- [Exercise requirements]:
Below are several entries. Transcribe exactly those lines that fall from the one with "finishes the script." through the one with "return tagged(ob, label)", end lines included.

- [Information supplied]:
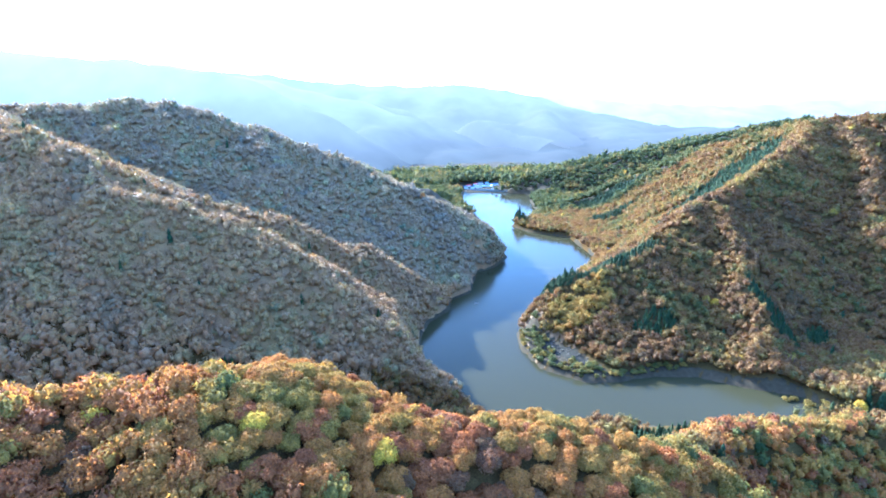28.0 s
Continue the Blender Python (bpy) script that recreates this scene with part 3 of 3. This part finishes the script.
# ---- things ----
def part(name, bm, mat, parent=None, label="", at=(0, 0, 0), smooth=False):
    """Link a bmesh as one mesh object, a part of its parent where there is one."""
    me = bpy.data.meshes.new(name)
    bm.to_mesh(me)
    bm.free()
    me.materials.append(mat)
    if smooth:
        me.polygons.foreach_set("use_smooth", np.full(len(me.polygons), True))
    ob = new(name, me)
    ob.parent, ob.location = parent, at
    return tagged(ob, label)


def box(size, at=(0, 0, 0), bevel=0.0, turn=0.0):
    """A block with its base at the given place and softened edges."""
    bm = bmesh.new()
    bmesh.ops.create_cube(bm, size=1.0)
    bmesh.ops.scale(bm, vec=size, verts=bm.verts)
    if bevel:
        bmesh.ops.bevel(bm, geom=bm.edges[:], offset=bevel, segments=1, affect="EDGES")
    bmesh.ops.rotate(bm, matrix=Matrix.Rotation(turn, 3, "Z"), verts=bm.verts)
    bmesh.ops.translate(bm, vec=(at[0], at[1], at[2] + size[2] / 2), verts=bm.verts)
    return bm


def rod(a, b, r0, r1, sides=6):
    """A tapered round piece from a to b."""
    a, b = Vector(a), Vector(b)
    bm = bmesh.new()
    bmesh.ops.create_cone(bm, cap_ends=True, segments=sides, radius1=r0, radius2=r1, depth=(b - a).length)
    bmesh.ops.transform(bm, matrix=Matrix.Translation((a + b) / 2) @ (b - a).to_track_quat("Z", "Y").to_matrix().to_4x4(), verts=bm.verts)
    return bm


def height(x, y):
    return float(land(np.array([float(x)]), np.array([float(y)]))[0])


def empty(name, at, label, category, group="", turn=0.0):
    ob = new(name)
    ob.matrix_basis = Matrix.Translation(at) @ Matrix.Rotation(turn, 4, "Z")
    return tagged(ob, label, category, group)


PALE_STONE = two_tone("weathered_concrete", (0.252, 0.246, 0.220), (0.198, 0.192, 0.174), 0.4, 0.9)
ROCK = two_tone("grey_rock", (0.085, 0.063, 0.036), (0.057, 0.042, 0.023), 0.8, 0.95, 5.0, 0.6)
RED_ROOF = two_tone("red_sheet_roof", (0.42, 0.05, 0.045), (0.33, 0.045, 0.04), 0.5, 0.5)
GREY_ROOF = two_tone("grey_tile_roof", (0.16, 0.17, 0.19), (0.11, 0.115, 0.13), 0.5, 0.6)
BLUE_ROOF = two_tone("blue_sheet_roof", (0.10, 0.17, 0.26), (0.08, 0.13, 0.21), 0.5, 0.5)
PLASTER = two_tone("white_plaster", (0.74, 0.73, 0.70), (0.62, 0.61, 0.58), 0.3, 0.85)
TIMBER = two_tone("grey_timber", (0.30, 0.24, 0.17), (0.22, 0.17, 0.12), 1.2, 0.85)
LOG = two_tone("felled_log", (0.140, 0.119, 0.086), (0.105, 0.087, 0.063), 1.0, 0.9)
ASPHALT = two_tone("worn_asphalt", (0.13, 0.125, 0.12), (0.085, 0.083, 0.08), 0.3, 0.9)
STEEL = two_tone("galvanised_steel", (0.55, 0.56, 0.57), (0.45, 0.46, 0.47), 0.8, 0.45, metal=0.8)
REED = two_tone("dry_reeds", (0.168, 0.128, 0.076), (0.128, 0.092, 0.052), 0.4, 0.95)
GLASS, _, _, _gb = material("window_glass", 0.08, 0.6)
_gb.inputs["Base Color"].default_value = (0.03, 0.04, 0.05, 1)


# -- single trees on the crest under the camera's last stretch --
def crown_mesh(name, shape, tone, mat, wide, tall):
    v, f = shape
    return mesh_of(name, v * (wide, wide, tall), f, mat, True, np.full(len(v), tone))


def trunk_bm(tall, r, seed):
    """A tapered trunk that forks into limbs."""
    k = random.Random(seed)
    bm = rod((0, 0, -1.0), (k.uniform(-0.2, 0.2), k.uniform(-0.2, 0.2), tall), r, r * 0.55, 7)
    for i in range(4):
        a = i * 1.57 + k.uniform(-0.4, 0.4)
        z = tall * k.uniform(0.6, 0.95)
        limb = rod((0, 0, z), (math.cos(a) * tall * 0.42, math.sin(a) * tall * 0.42, z + tall * 0.55), r * 0.42, r * 0.14, 5)
        me = bpy.data.meshes.new("limb")
        limb.to_mesh(me)
        limb.free()
        bm.from_mesh(me)
        bpy.data.meshes.remove(me)
    return bm


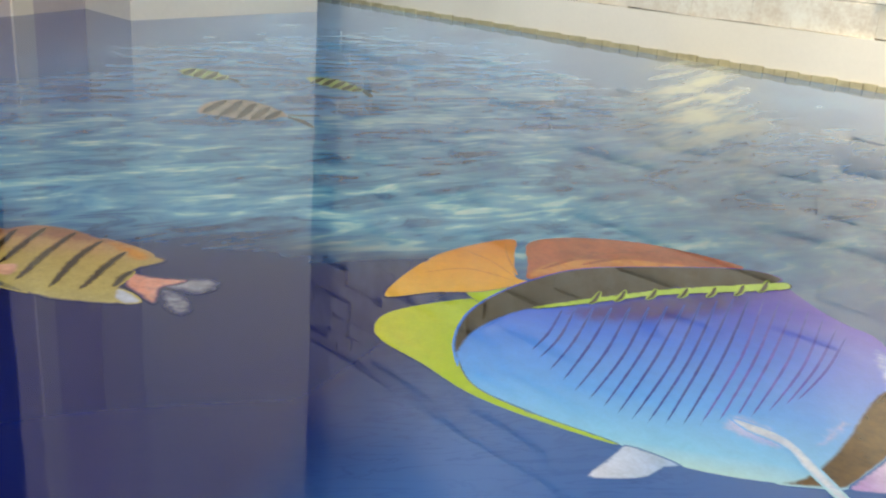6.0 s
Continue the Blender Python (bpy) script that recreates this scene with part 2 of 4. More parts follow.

- [Expected output]:
Continue the Blender Python (bpy) script that recreates this scene with part 3 of 3. This part finishes the script.
# ---- things ----
def part(name, bm, mat, parent=None, label="", at=(0, 0, 0), smooth=False):
    """Link a bmesh as one mesh object, a part of its parent where there is one."""
    me = bpy.data.meshes.new(name)
    bm.to_mesh(me)
    bm.free()
    me.materials.append(mat)
    if smooth:
        me.polygons.foreach_set("use_smooth", np.full(len(me.polygons), True))
    ob = new(name, me)
    ob.parent, ob.location = parent, at
    return tagged(ob, label)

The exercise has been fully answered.